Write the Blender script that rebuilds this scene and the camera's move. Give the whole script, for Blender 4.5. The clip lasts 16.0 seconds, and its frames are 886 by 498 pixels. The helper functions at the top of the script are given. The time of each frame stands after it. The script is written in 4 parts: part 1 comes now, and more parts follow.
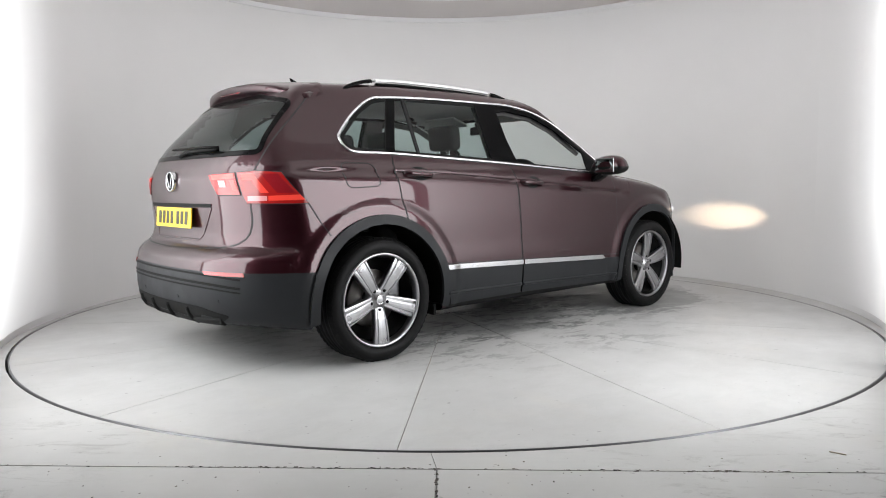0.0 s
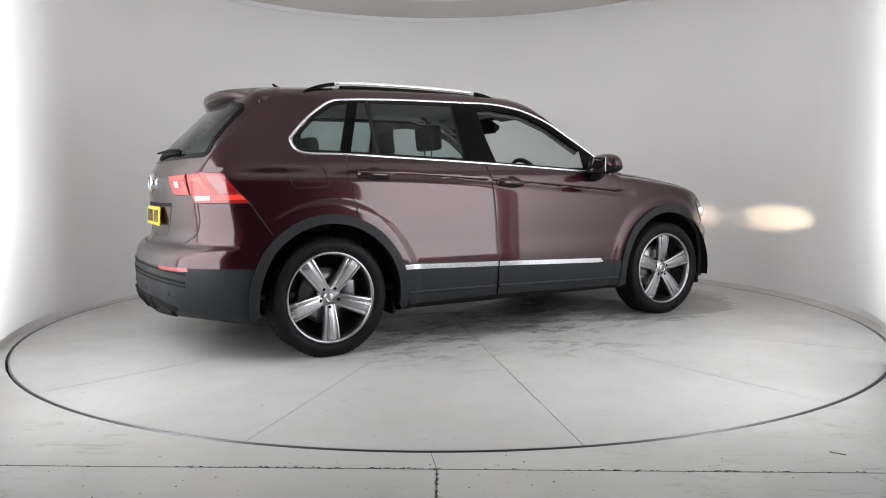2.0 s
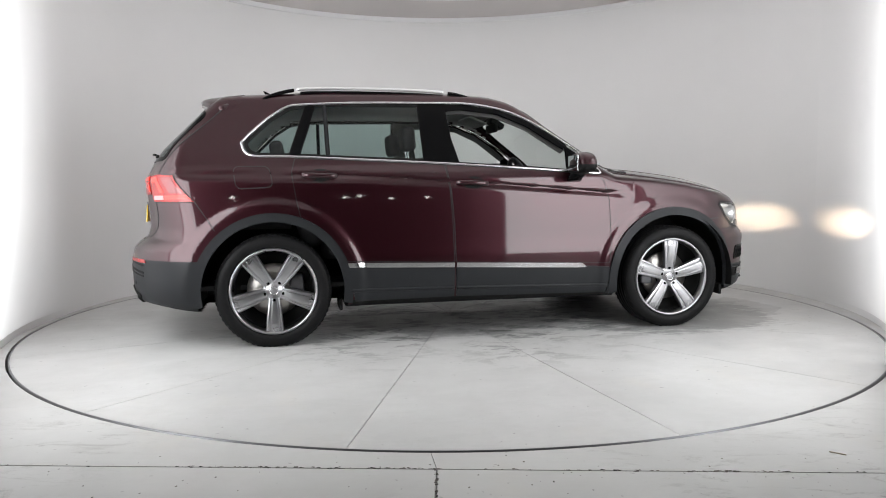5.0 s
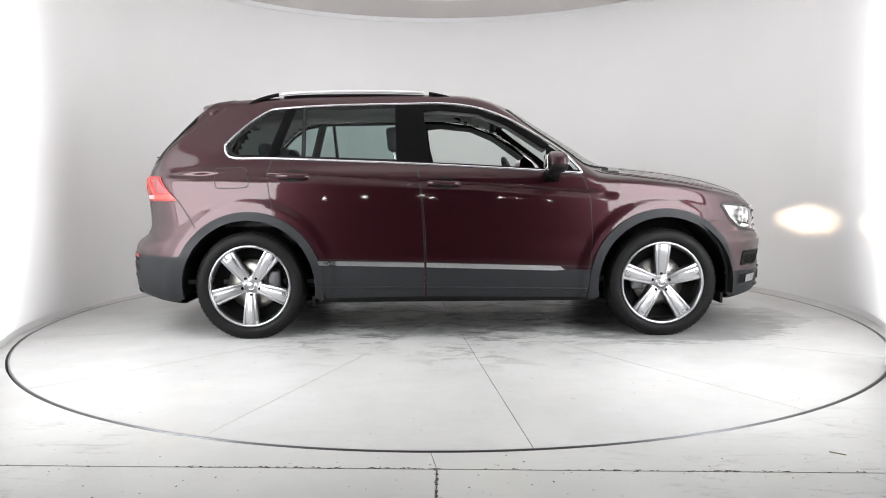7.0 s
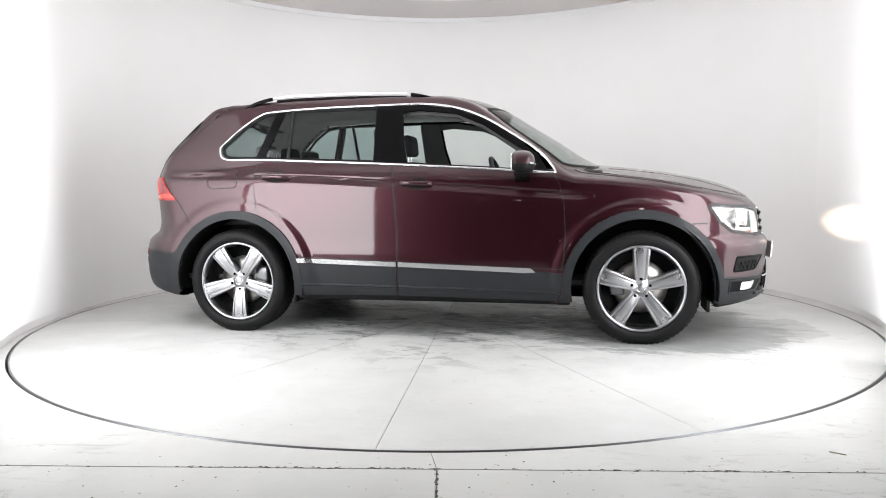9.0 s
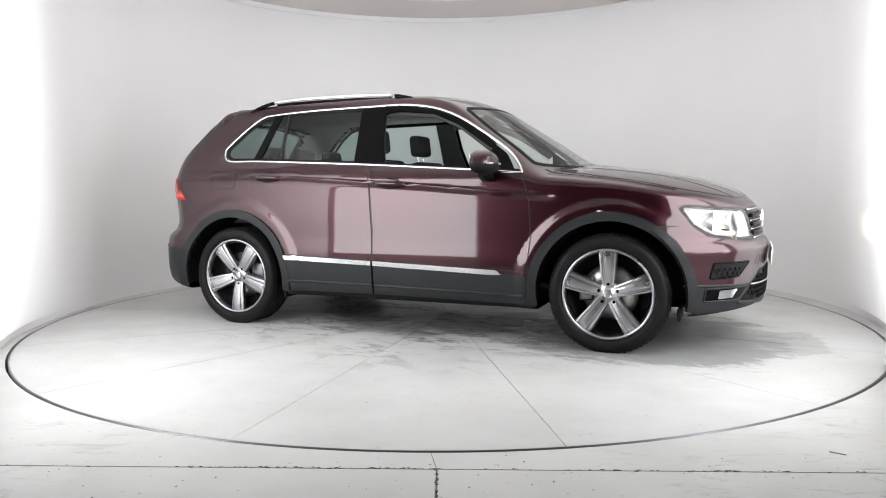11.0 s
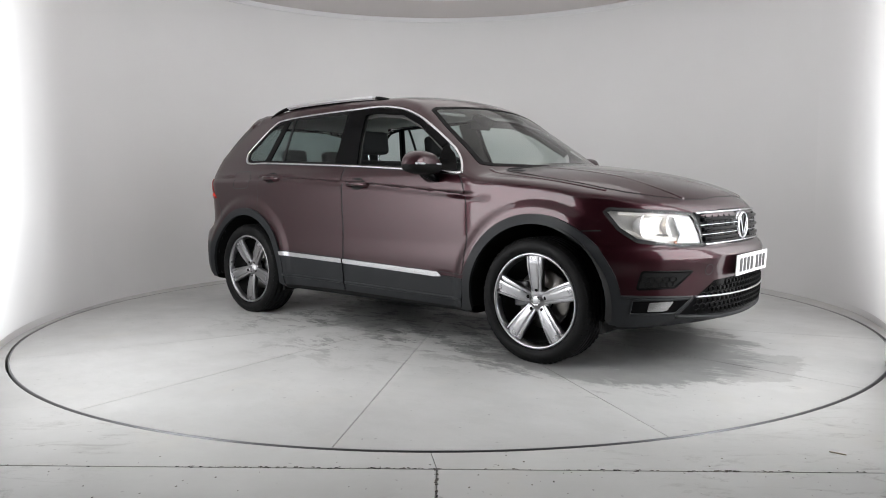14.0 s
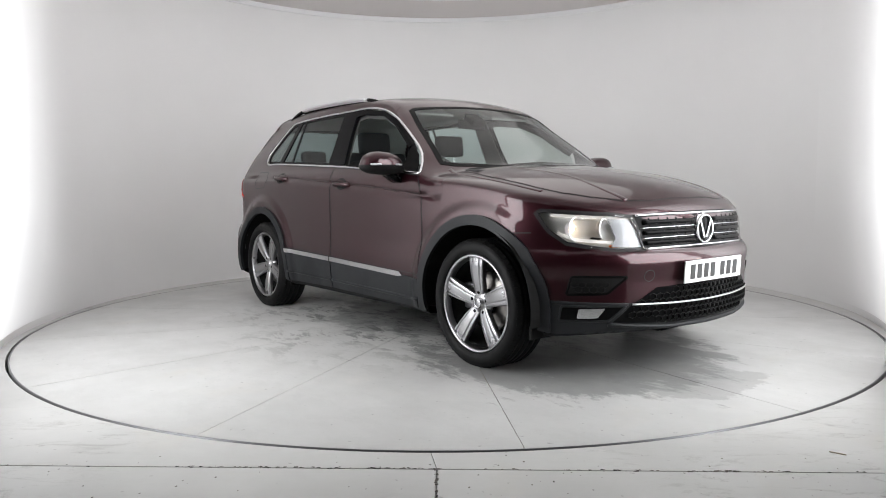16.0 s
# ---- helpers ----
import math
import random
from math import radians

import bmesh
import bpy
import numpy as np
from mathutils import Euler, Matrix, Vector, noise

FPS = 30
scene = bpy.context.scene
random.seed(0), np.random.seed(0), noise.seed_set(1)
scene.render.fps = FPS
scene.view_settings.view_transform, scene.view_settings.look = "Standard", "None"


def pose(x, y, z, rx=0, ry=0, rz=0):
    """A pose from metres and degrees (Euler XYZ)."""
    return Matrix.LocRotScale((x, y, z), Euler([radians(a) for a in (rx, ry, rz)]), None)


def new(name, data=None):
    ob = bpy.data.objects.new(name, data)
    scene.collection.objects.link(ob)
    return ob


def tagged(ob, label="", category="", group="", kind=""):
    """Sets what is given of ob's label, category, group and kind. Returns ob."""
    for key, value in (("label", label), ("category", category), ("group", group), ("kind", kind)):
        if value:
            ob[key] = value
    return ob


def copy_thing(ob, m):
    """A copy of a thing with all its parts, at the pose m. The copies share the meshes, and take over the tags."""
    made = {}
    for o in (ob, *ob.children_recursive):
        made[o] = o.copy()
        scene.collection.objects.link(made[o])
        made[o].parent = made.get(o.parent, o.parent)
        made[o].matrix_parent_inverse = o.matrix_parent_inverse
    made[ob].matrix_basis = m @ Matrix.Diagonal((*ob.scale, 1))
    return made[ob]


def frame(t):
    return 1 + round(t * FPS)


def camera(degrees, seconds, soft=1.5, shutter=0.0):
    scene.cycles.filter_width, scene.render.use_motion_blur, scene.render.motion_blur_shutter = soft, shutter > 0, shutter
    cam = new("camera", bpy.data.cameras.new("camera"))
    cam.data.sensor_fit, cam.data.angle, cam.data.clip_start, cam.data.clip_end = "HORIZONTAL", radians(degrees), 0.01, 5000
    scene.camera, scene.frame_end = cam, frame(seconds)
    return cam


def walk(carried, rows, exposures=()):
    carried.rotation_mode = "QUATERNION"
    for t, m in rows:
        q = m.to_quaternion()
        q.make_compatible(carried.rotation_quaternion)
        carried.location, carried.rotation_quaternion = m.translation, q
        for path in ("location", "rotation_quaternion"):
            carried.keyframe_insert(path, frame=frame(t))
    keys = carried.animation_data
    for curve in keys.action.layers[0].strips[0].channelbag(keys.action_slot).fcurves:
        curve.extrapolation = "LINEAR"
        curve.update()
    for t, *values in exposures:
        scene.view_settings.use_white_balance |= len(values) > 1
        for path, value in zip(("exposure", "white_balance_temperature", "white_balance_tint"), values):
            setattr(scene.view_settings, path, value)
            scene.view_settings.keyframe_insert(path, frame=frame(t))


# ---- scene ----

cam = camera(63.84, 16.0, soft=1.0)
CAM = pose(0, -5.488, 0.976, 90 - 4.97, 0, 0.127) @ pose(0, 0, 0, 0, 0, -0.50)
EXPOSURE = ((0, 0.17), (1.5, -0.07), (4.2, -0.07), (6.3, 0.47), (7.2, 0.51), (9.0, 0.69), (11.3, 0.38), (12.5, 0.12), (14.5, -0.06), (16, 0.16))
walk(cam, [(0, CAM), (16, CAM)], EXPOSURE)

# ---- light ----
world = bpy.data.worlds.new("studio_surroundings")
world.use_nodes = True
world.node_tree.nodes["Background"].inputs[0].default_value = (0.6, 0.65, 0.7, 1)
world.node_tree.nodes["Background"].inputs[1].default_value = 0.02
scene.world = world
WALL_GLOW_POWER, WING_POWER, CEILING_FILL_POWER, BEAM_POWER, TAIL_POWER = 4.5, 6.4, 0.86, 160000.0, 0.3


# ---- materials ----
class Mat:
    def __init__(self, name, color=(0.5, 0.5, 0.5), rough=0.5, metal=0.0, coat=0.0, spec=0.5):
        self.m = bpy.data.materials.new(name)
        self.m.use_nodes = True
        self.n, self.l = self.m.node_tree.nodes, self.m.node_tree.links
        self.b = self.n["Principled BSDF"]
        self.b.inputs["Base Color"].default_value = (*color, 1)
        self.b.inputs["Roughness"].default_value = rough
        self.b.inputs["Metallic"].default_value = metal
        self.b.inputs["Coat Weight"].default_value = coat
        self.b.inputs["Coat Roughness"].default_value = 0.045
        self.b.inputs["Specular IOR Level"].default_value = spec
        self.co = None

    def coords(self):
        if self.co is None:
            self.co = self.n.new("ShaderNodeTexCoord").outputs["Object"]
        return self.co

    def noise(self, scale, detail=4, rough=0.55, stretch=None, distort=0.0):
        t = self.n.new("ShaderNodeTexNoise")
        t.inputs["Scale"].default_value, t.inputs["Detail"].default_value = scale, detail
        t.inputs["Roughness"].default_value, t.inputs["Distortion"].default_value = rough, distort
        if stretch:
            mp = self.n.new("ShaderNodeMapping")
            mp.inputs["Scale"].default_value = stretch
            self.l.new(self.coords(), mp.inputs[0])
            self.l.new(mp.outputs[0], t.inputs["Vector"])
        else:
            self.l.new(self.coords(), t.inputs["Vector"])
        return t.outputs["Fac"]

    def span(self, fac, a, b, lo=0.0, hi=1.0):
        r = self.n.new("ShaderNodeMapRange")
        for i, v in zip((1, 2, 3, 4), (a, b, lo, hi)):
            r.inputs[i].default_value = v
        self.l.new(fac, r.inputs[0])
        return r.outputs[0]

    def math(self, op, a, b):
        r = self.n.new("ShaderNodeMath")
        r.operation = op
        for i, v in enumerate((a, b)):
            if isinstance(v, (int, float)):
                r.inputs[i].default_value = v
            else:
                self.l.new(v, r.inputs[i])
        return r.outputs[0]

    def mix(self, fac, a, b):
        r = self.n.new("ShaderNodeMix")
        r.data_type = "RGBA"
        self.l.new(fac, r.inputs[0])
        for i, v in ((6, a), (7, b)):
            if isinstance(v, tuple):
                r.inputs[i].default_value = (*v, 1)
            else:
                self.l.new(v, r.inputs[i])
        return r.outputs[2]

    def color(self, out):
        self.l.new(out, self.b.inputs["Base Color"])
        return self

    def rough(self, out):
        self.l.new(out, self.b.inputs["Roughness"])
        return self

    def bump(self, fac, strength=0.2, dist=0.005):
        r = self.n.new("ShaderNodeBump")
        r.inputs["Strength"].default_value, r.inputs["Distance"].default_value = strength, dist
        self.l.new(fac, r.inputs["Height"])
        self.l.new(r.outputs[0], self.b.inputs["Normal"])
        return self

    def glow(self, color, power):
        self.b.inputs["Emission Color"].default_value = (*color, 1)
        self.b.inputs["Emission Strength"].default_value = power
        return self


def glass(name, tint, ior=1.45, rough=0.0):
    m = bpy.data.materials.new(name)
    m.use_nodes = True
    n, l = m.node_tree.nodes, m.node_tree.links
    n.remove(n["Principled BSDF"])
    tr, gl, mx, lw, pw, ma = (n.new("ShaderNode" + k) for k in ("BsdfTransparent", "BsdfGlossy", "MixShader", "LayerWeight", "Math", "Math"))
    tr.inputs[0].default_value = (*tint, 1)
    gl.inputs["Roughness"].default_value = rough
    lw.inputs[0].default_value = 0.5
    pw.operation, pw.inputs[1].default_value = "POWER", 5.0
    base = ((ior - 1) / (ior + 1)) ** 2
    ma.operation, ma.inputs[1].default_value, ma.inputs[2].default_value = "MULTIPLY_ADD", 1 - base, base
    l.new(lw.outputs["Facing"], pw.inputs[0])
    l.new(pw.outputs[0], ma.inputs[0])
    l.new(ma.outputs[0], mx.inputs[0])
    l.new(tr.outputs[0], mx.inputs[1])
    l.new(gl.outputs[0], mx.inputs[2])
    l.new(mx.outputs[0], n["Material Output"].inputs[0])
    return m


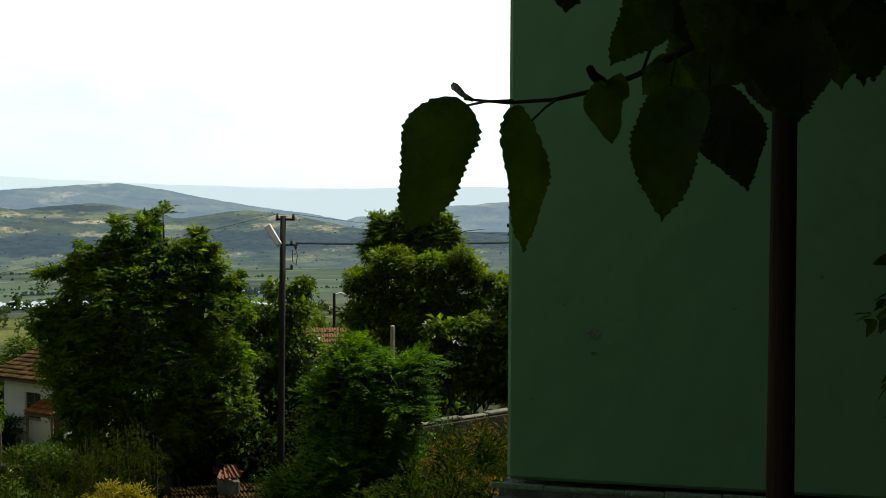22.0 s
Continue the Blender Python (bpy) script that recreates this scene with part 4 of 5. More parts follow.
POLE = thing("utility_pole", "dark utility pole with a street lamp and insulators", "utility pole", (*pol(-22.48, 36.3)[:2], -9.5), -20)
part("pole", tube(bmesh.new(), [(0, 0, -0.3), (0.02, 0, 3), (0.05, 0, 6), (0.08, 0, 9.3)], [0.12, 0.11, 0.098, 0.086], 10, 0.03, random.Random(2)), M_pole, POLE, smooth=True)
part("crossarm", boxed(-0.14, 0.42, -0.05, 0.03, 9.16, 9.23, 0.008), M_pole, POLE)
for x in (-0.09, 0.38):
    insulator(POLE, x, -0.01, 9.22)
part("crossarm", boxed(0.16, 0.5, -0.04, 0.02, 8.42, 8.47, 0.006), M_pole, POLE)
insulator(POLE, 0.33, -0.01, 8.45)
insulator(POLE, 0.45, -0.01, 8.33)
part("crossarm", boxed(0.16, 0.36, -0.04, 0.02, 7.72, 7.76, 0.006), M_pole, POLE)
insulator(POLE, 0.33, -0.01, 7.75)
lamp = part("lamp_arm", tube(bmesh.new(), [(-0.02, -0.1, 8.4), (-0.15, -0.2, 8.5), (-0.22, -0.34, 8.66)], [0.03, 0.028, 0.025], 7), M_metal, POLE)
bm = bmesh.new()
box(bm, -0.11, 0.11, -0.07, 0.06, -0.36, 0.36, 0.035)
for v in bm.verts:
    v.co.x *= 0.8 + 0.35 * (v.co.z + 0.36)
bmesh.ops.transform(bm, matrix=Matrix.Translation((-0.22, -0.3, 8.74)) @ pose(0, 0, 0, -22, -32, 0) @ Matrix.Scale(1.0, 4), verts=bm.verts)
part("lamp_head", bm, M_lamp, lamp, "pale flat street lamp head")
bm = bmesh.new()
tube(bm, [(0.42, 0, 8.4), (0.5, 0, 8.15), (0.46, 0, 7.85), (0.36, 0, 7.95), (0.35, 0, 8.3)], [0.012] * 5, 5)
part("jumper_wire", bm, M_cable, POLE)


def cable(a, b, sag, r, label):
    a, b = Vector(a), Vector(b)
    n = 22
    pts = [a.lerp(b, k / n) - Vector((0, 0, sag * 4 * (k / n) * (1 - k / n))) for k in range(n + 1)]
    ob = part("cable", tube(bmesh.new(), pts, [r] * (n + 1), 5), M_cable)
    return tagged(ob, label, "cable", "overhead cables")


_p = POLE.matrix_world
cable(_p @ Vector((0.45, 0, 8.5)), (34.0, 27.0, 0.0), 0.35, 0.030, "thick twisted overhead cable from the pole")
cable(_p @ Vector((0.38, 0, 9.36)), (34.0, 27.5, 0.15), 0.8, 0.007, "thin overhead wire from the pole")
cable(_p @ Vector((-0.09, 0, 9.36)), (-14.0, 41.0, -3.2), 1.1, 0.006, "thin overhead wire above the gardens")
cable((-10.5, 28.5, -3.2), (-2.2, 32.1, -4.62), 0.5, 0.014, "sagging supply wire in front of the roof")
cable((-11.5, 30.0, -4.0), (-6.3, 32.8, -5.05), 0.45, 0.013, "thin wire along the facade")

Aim
In the material above, locate the line containing "scene.view_settings.keyframe_insert(path, frame=frame(t))" and the line containing "# ---- scene". Transcribe exactly those two lines and every line between them, and nothing more.

Written response
            scene.view_settings.keyframe_insert(path, frame=frame(t))


# ---- scene ----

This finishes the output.